*Data provided*.
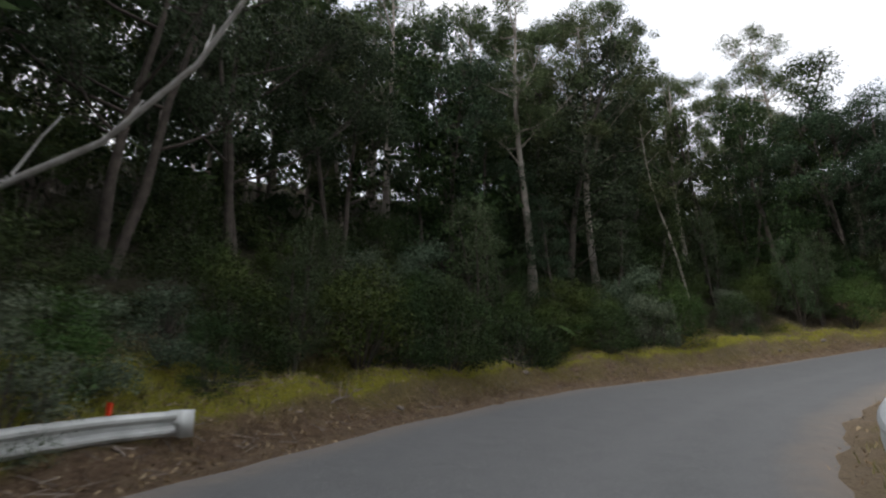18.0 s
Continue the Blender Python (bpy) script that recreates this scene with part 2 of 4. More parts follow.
def earth():
    m, nt, b = material("forest_floor", 0.95, 0, 0.15)
    f1, f2, f3 = noise_fac(nt, 0.6, 5), noise_fac(nt, 5.0, 6, 0.7), noise_fac(nt, 22, 5, 0.7)
    f4 = noise_fac(nt, 1.9, 6, 0.75)
    c = ramp_of(nt, f2, [(0.3, (0.05, 0.033, 0.022)), (0.46, (0.13, 0.085, 0.053)), (0.6, (0.21, 0.145, 0.092)), (0.74, (0.38, 0.29, 0.20))])
    c = mixed(nt, math_of(nt, "MULTIPLY", f1, 0.6), c, (0.165, 0.105, 0.066))
    # darker mottling where f4 runs high
    dark_mottle = math_of(nt, "SUBTRACT", math_of(nt, "MULTIPLY", f4, 5.0), 2.6, True)
    c = mixed(nt, math_of(nt, "MULTIPLY", dark_mottle, 0.75), c, (0.045, 0.033, 0.022))
    pale = math_of(nt, "SUBTRACT", math_of(nt, "MULTIPLY", noise_fac(nt, 34, 3, 0.6), 9.0), 5.3, True)
    c = mixed(nt, math_of(nt, "MULTIPLY", pale, 0.6), c, (0.42, 0.33, 0.24))
    mo = ramp_of(nt, f3, [(0.3, (0.13, 0.135, 0.016)), (0.7, (0.36, 0.325, 0.04))])
    k2 = math_of(nt, "SUBTRACT", math_of(nt, "MULTIPLY", math_of(nt, "ADD", f1, f4), 4.0), 3.1, True)
    k = math_of(nt, "MULTIPLY", attr(nt, "moss"), k2, True)
    c = mixed(nt, k, c, mo)
    geo = node(nt, "ShaderNodeNewGeometry")
    sep = node(nt, "ShaderNodeSeparateXYZ")
    nt.links.new(geo.outputs["Normal"], sep.inputs[0])
    steep = math_of(nt, "SUBTRACT", math_of(nt, "MULTIPLY", math_of(nt, "SUBTRACT", 1.0, sep.outputs["Z"]), 4.5), 0.6, True)
    clay = ramp_of(nt, f3, [(0.3, (0.055, 0.042, 0.03)), (0.55, (0.16, 0.125, 0.088)), (0.75, (0.33, 0.275, 0.21))])
    c = mixed(nt, math_of(nt, "MULTIPLY", math_of(nt, "MULTIPLY", steep, math_of(nt, "MULTIPLY", f1, 1.5), True), math_of(nt, "SUBTRACT", 1.0, k, True)), c, clay)
    gr = ramp_of(nt, f3, [(0.3, (0.20, 0.15, 0.10)), (0.7, (0.40, 0.31, 0.215))])
    c = mixed(nt, attr(nt, "gravel"), c, gr)
    # the floor turns darker with distance past the bank and the verge
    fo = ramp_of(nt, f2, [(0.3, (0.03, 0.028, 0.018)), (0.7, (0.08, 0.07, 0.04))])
    c = mixed(nt, attr(nt, "dark_floor"), c, fo)
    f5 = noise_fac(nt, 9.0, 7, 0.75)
    # shade of the hollows put into the colour: near black where f5 dips
    hollow_shade = math_of(nt, "SUBTRACT", 3.3, math_of(nt, "MULTIPLY", f5, 7.5), True)
    c = mixed(nt, math_of(nt, "MULTIPLY", hollow_shade, 0.5), c, (0.018, 0.013, 0.009))
    nt.links.new(c, b.inputs["Base Color"])
    bump(nt, b, math_of(nt, "ADD", math_of(nt, "ADD", f2, f4), math_of(nt, "ADD", math_of(nt, "MULTIPLY", f3, 0.6), f5)), 1.0, 0.2)
    return m


M_ASPHALT, M_EARTH = asphalt(), earth()

# ---- the line of the road ----
R0 = [Vector(p) for p in ROAD]
for k in range(1, 5):  # the road goes on behind the start
    R0.insert(0, R0[0] + Vector((0.6, -22.0, -2.6)))
# and on past the end, up the hill and then bending right
R0 += [Vector(q) for q in [(-181.3, 285.2, 30.50), (-180.0, 291.2, 31.45), (-178.4, 297.2, 32.40), (-176.8, 303.2, 33.50), (-175.0, 309.2, 34.70), (-172.8, 315.2, 35.85)]]
heading = -0.36
p = R0[-1]
for k in range(12):
    heading -= (0.25, 0.35, 0.3, 0.15, 0.0)[min(k, 4)]
    p = p + Vector((-math.sin(heading) * 6.2, math.cos(heading) * 6.2, (0.9, 0.6, 0.4, 0.3)[min(k, 3)]))
    R0.append(p)
T_FIRST = -4.0
SUB = 12
RP, RT = [], []
for i in range(1, len(R0) - 2):
    a, b, c, d = R0[i - 1 : i + 3]
    for j in range(SUB):
        u = j / SUB
        RP.append(0.5 * (2 * b + (c - a) * u + (2 * a - 5 * b + 4 * c - d) * u * u + (3 * b - a - 3 * c + d) * u**3))
        RT.append(T_FIRST + i + u)
RP, RT = np.array(RP), np.array(RT)
for _ in range(3):
    RP[1:-1, 2] = 0.25 * RP[:-2, 2] + 0.5 * RP[1:-1, 2] + 0.25 * RP[2:, 2]
TG = np.gradient(RP[:, :2], axis=0)
TG /= np.linalg.norm(TG, axis=1)[:, None]
NR = np.stack([TG[:, 1], -TG[:, 0]], 1)  # to the right of the way
PACE = np.gradient(np.r_[0, np.cumsum(np.linalg.norm(np.diff(RP[:, :2], axis=0), axis=1))])  # metres from point to point
GRADE = np.gradient(RP[:, 2]) / PACE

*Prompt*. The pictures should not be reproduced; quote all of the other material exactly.

*Answer below*.
18.0 s
Continue the Blender Python (bpy) script that recreates this scene with part 2 of 4. More parts follow.
def earth():
    m, nt, b = material("forest_floor", 0.95, 0, 0.15)
    f1, f2, f3 = noise_fac(nt, 0.6, 5), noise_fac(nt, 5.0, 6, 0.7), noise_fac(nt, 22, 5, 0.7)
    f4 = noise_fac(nt, 1.9, 6, 0.75)
    c = ramp_of(nt, f2, [(0.3, (0.05, 0.033, 0.022)), (0.46, (0.13, 0.085, 0.053)), (0.6, (0.21, 0.145, 0.092)), (0.74, (0.38, 0.29, 0.20))])
    c = mixed(nt, math_of(nt, "MULTIPLY", f1, 0.6), c, (0.165, 0.105, 0.066))
    # darker mottling where f4 runs high
    dark_mottle = math_of(nt, "SUBTRACT", math_of(nt, "MULTIPLY", f4, 5.0), 2.6, True)
    c = mixed(nt, math_of(nt, "MULTIPLY", dark_mottle, 0.75), c, (0.045, 0.033, 0.022))
    pale = math_of(nt, "SUBTRACT", math_of(nt, "MULTIPLY", noise_fac(nt, 34, 3, 0.6), 9.0), 5.3, True)
    c = mixed(nt, math_of(nt, "MULTIPLY", pale, 0.6), c, (0.42, 0.33, 0.24))
    mo = ramp_of(nt, f3, [(0.3, (0.13, 0.135, 0.016)), (0.7, (0.36, 0.325, 0.04))])
    k2 = math_of(nt, "SUBTRACT", math_of(nt, "MULTIPLY", math_of(nt, "ADD", f1, f4), 4.0), 3.1, True)
    k = math_of(nt, "MULTIPLY", attr(nt, "moss"), k2, True)
    c = mixed(nt, k, c, mo)
    geo = node(nt, "ShaderNodeNewGeometry")
    sep = node(nt, "ShaderNodeSeparateXYZ")
    nt.links.new(geo.outputs["Normal"], sep.inputs[0])
    steep = math_of(nt, "SUBTRACT", math_of(nt, "MULTIPLY", math_of(nt, "SUBTRACT", 1.0, sep.outputs["Z"]), 4.5), 0.6, True)
    clay = ramp_of(nt, f3, [(0.3, (0.055, 0.042, 0.03)), (0.55, (0.16, 0.125, 0.088)), (0.75, (0.33, 0.275, 0.21))])
    c = mixed(nt, math_of(nt, "MULTIPLY", math_of(nt, "MULTIPLY", steep, math_of(nt, "MULTIPLY", f1, 1.5), True), math_of(nt, "SUBTRACT", 1.0, k, True)), c, clay)
    gr = ramp_of(nt, f3, [(0.3, (0.20, 0.15, 0.10)), (0.7, (0.40, 0.31, 0.215))])
    c = mixed(nt, attr(nt, "gravel"), c, gr)
    # the floor turns darker with distance past the bank and the verge
    fo = ramp_of(nt, f2, [(0.3, (0.03, 0.028, 0.018)), (0.7, (0.08, 0.07, 0.04))])
    c = mixed(nt, attr(nt, "dark_floor"), c, fo)
    f5 = noise_fac(nt, 9.0, 7, 0.75)
    # shade of the hollows put into the colour: near black where f5 dips
    hollow_shade = math_of(nt, "SUBTRACT", 3.3, math_of(nt, "MULTIPLY", f5, 7.5), True)
    c = mixed(nt, math_of(nt, "MULTIPLY", hollow_shade, 0.5), c, (0.018, 0.013, 0.009))
    nt.links.new(c, b.inputs["Base Color"])
    bump(nt, b, math_of(nt, "ADD", math_of(nt, "ADD", f2, f4), math_of(nt, "ADD", math_of(nt, "MULTIPLY", f3, 0.6), f5)), 1.0, 0.2)
    return m


M_ASPHALT, M_EARTH = asphalt(), earth()

# ---- the line of the road ----
R0 = [Vector(p) for p in ROAD]
for k in range(1, 5):  # the road goes on behind the start
    R0.insert(0, R0[0] + Vector((0.6, -22.0, -2.6)))
# and on past the end, up the hill and then bending right
R0 += [Vector(q) for q in [(-181.3, 285.2, 30.50), (-180.0, 291.2, 31.45), (-178.4, 297.2, 32.40), (-176.8, 303.2, 33.50), (-175.0, 309.2, 34.70), (-172.8, 315.2, 35.85)]]
heading = -0.36
p = R0[-1]
for k in range(12):
    heading -= (0.25, 0.35, 0.3, 0.15, 0.0)[min(k, 4)]
    p = p + Vector((-math.sin(heading) * 6.2, math.cos(heading) * 6.2, (0.9, 0.6, 0.4, 0.3)[min(k, 3)]))
    R0.append(p)
T_FIRST = -4.0
SUB = 12
RP, RT = [], []
for i in range(1, len(R0) - 2):
    a, b, c, d = R0[i - 1 : i + 3]
    for j in range(SUB):
        u = j / SUB
        RP.append(0.5 * (2 * b + (c - a) * u + (2 * a - 5 * b + 4 * c - d) * u * u + (3 * b - a - 3 * c + d) * u**3))
        RT.append(T_FIRST + i + u)
RP, RT = np.array(RP), np.array(RT)
for _ in range(3):
    RP[1:-1, 2] = 0.25 * RP[:-2, 2] + 0.5 * RP[1:-1, 2] + 0.25 * RP[2:, 2]
TG = np.gradient(RP[:, :2], axis=0)
TG /= np.linalg.norm(TG, axis=1)[:, None]
NR = np.stack([TG[:, 1], -TG[:, 0]], 1)  # to the right of the way
PACE = np.gradient(np.r_[0, np.cumsum(np.linalg.norm(np.diff(RP[:, :2], axis=0), axis=1))])  # metres from point to point
GRADE = np.gradient(RP[:, 2]) / PACE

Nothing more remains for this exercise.